De acordo com o estudo, o varejo fechou o ano com 276,5 mil empregos, ultrapassando a marca de 10 milhões de trabalhadores formais (eram 9,93 milhões em 2022).
“É um setor resiliente e flexível. Todo movimento de aceleração da economia aparece rapidamente em seu desempenho, por ter uma grande capacidade de inovação.”
REVALIDANDO ESTRATÉGIAS
Alguns cases são exemplos disso, como a rede O Boticário, que faturou R$ 30 bilhões em 2023, aumentando 10 vezes o time de especialistas de tecnologia e dados, ou criando campanhas de “Escuta Ativa”, para consumidores no TikTok, para elaborar novas fragrâncias (e gerar mais engajamento).
Ou a rede de moda masculina Aramis, que conseguiu reduzir em 30% a quantidade de produtos em lojas, e vender 12% a mais utilizando inteligência artificial (IA) na gestão de estoque.
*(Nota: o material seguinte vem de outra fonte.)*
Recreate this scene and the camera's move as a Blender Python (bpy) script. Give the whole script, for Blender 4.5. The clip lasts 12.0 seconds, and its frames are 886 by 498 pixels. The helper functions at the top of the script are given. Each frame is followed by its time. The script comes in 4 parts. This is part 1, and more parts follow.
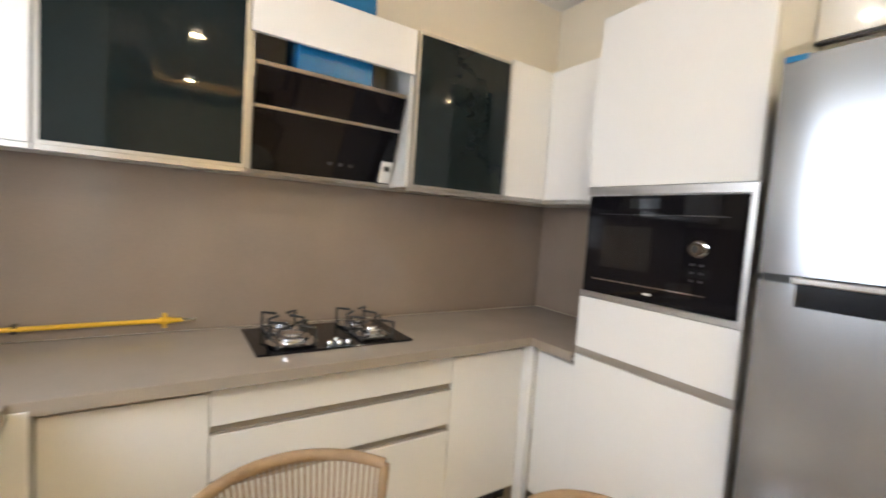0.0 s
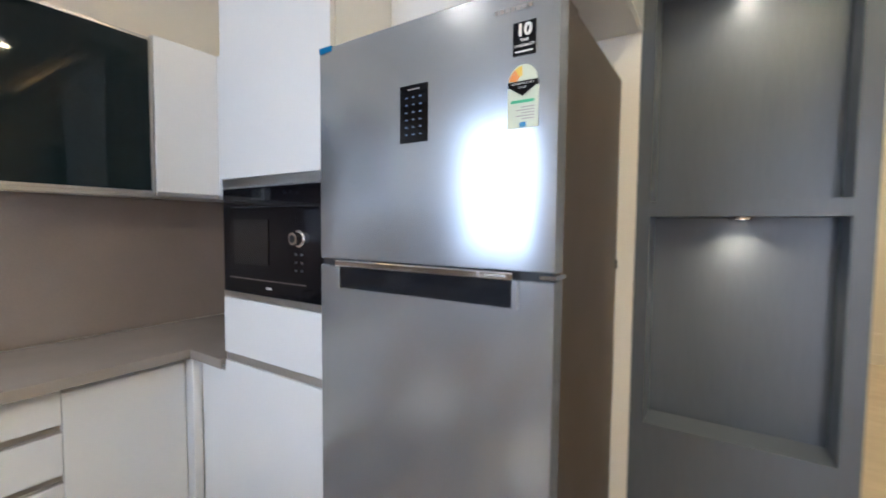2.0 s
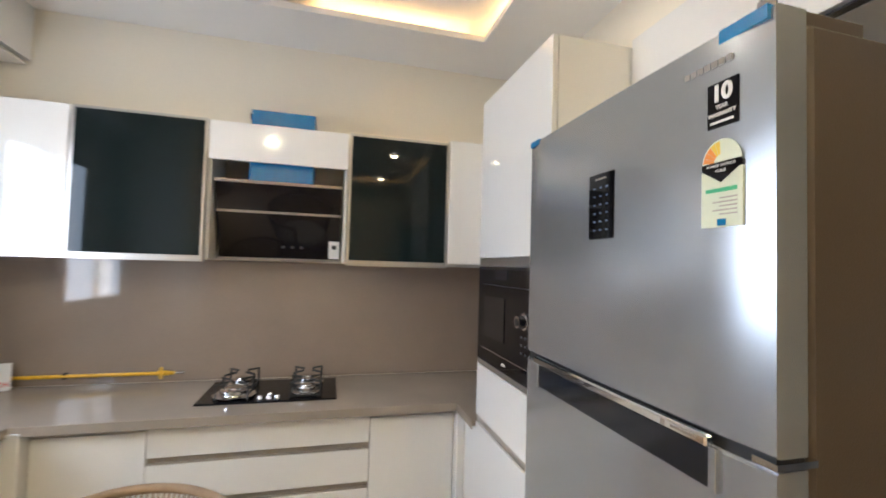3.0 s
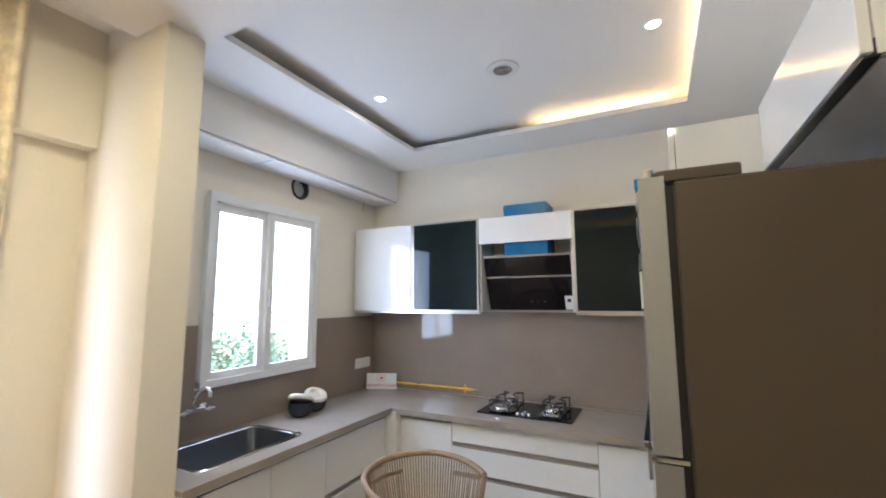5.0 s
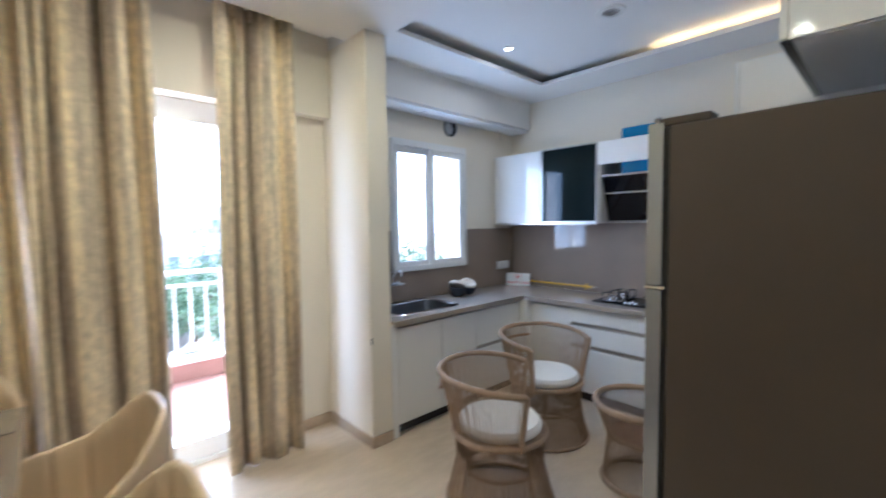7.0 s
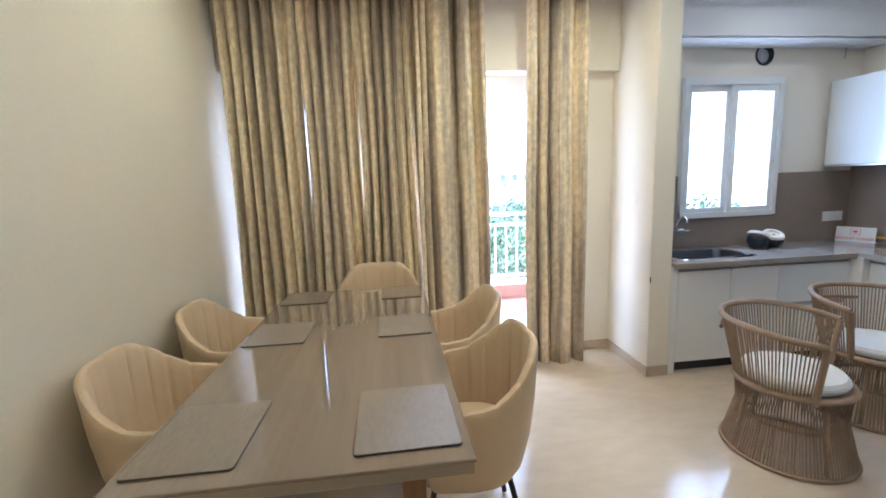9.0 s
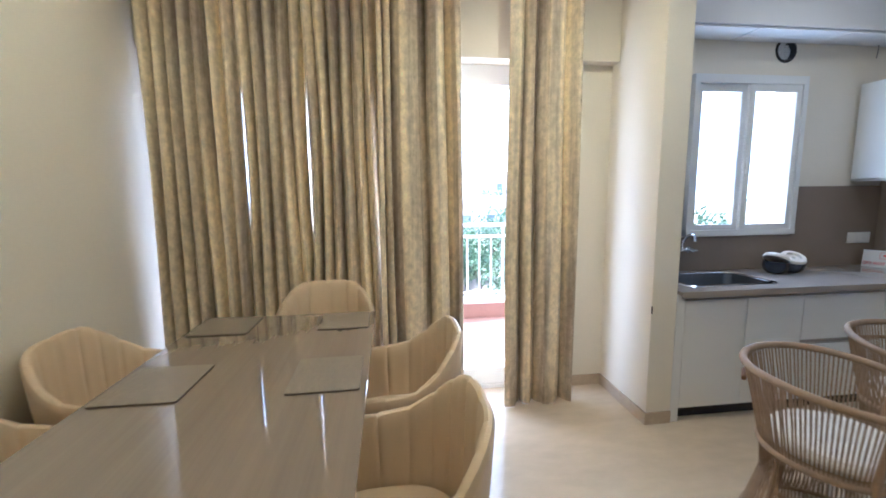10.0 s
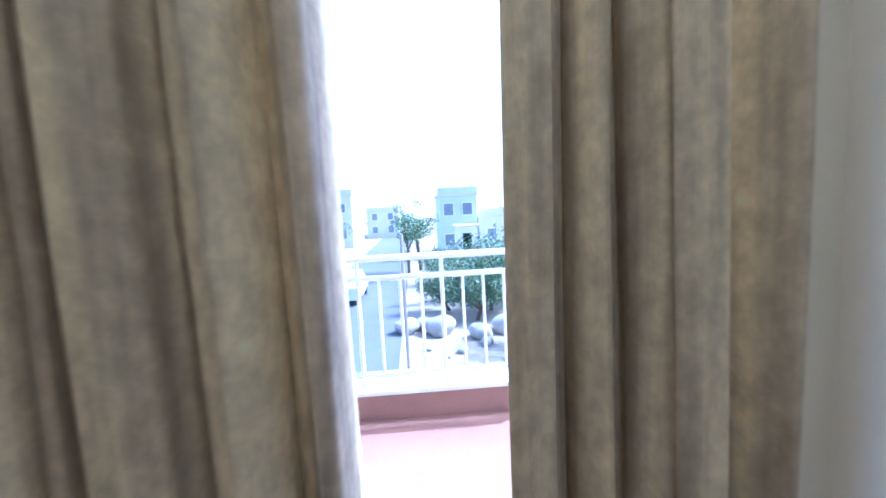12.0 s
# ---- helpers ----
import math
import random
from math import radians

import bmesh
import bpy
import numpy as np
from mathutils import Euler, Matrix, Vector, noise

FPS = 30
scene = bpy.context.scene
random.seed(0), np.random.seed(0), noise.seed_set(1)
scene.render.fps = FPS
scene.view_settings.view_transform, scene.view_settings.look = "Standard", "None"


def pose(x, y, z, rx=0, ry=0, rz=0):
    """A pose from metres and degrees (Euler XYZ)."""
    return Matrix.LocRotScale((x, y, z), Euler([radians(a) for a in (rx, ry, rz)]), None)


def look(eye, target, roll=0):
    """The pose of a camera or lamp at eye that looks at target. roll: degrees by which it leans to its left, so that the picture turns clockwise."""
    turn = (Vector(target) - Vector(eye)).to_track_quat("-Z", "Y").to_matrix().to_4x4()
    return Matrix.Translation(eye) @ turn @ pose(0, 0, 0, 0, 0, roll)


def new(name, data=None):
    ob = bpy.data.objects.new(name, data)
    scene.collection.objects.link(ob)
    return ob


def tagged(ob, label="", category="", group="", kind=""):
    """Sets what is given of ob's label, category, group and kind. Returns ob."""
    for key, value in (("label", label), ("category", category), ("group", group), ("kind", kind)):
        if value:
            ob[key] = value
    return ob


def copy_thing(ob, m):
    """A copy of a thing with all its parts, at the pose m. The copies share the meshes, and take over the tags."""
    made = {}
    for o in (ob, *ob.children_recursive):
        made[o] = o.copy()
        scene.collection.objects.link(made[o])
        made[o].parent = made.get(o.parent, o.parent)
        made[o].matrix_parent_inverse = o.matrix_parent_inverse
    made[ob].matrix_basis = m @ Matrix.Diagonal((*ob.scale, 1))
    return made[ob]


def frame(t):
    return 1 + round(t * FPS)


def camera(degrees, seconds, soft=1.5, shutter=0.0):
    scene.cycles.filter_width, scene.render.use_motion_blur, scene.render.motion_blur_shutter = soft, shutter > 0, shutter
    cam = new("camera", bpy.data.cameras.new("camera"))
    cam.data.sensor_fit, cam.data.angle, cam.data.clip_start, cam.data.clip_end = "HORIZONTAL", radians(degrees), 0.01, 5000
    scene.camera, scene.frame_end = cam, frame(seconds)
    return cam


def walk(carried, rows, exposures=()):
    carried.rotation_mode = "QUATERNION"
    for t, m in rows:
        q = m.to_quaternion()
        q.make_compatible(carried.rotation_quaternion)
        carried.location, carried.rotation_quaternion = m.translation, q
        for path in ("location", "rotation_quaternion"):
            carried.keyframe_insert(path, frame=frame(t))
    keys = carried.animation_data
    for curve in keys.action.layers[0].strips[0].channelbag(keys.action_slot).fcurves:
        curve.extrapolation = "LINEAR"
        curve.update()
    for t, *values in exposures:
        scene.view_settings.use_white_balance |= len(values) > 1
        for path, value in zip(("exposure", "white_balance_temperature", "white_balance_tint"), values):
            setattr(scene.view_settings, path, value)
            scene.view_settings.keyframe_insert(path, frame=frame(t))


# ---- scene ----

Pequenos e médios varejos “antenados”, que têm incorporado a tecnologia, já colhem bons resultados – como o e-commerce de joias Céu de Prata, que calcula uma economia de R$ 10 mil mensais ao usar IA em processos como descrição de produtos e monitoramento de preços da concorrência, por exemplo.
Para Eduardo Terra, os resultados do varejo mostram que a transformação digital do setor vem capacitando as empresas não só para entender melhor os consumidores, mas para encontrar oportunidades de crescimento. Porém, o cenário atual desafia empresas a continuarem seu processo de expansão, mas sempre em busca de mais eficiência e competitividade.
Por isso, reforçar o relacionamento com esses consumidores, ampliando o poder dos meios digitais, e gerando um maior volume de dados processados, que retornam como inteligência para os negócios, é a receita de quem tem conseguido aproveitar melhor as oportunidades de mercado e se proteger das turbulências da economia, destaca.
Para o varejista de pequeno e médio porte, o presidente da SBVC orienta a não perder de vista as mudanças que o mercado tem passado para não ficar para trás: a história recente ensina quanto o varejo mudou, o quanto foi danças, e o quanto vai mudar, alerta.
“Entender o passado ajuda a olhar para o futuro, para a digitalização, para os momentos de gestão e ficar atento às tendências. Nunca foi tão importante entender o que está por vir, e saber como preparar seu negócio por essas transformações.”
Ele reforça os benefícios que empresas que aplicaram automação para melhorar a produtividade e os ganhos têm, com o uso avançado de IA e outras tecnologias. Mas, para que os resultados venham, é preciso estar atento a aspectos estruturantes como dados confiáveis, “higienizados” e organizados para integrar o checklist básico de todo negócio que quer continuar na ativa.
“A diferença entre quem está fazendo certo e quem está ficando pelo caminho passa pela tecnologia, uma vez que ajuda a dirigir gastos, compras, investimentos e ações promocionais”, afirma. “Por isso, o varejo vive um movimento de reavaliação de planos estratégicos: repensar os negócios é essencial, mas como executar os planos de ação é o que fará essa diferença.”
O estudo da SBVC considerou os números e levantamentos das entidades representativas dos segmentos de Franchising, Shopping Centers, Hiper e Supermercados, Bares e Restaurantes, E-commerce, Material de Construção, Farmácias, Livrarias, Perfumarias e Pet Shops.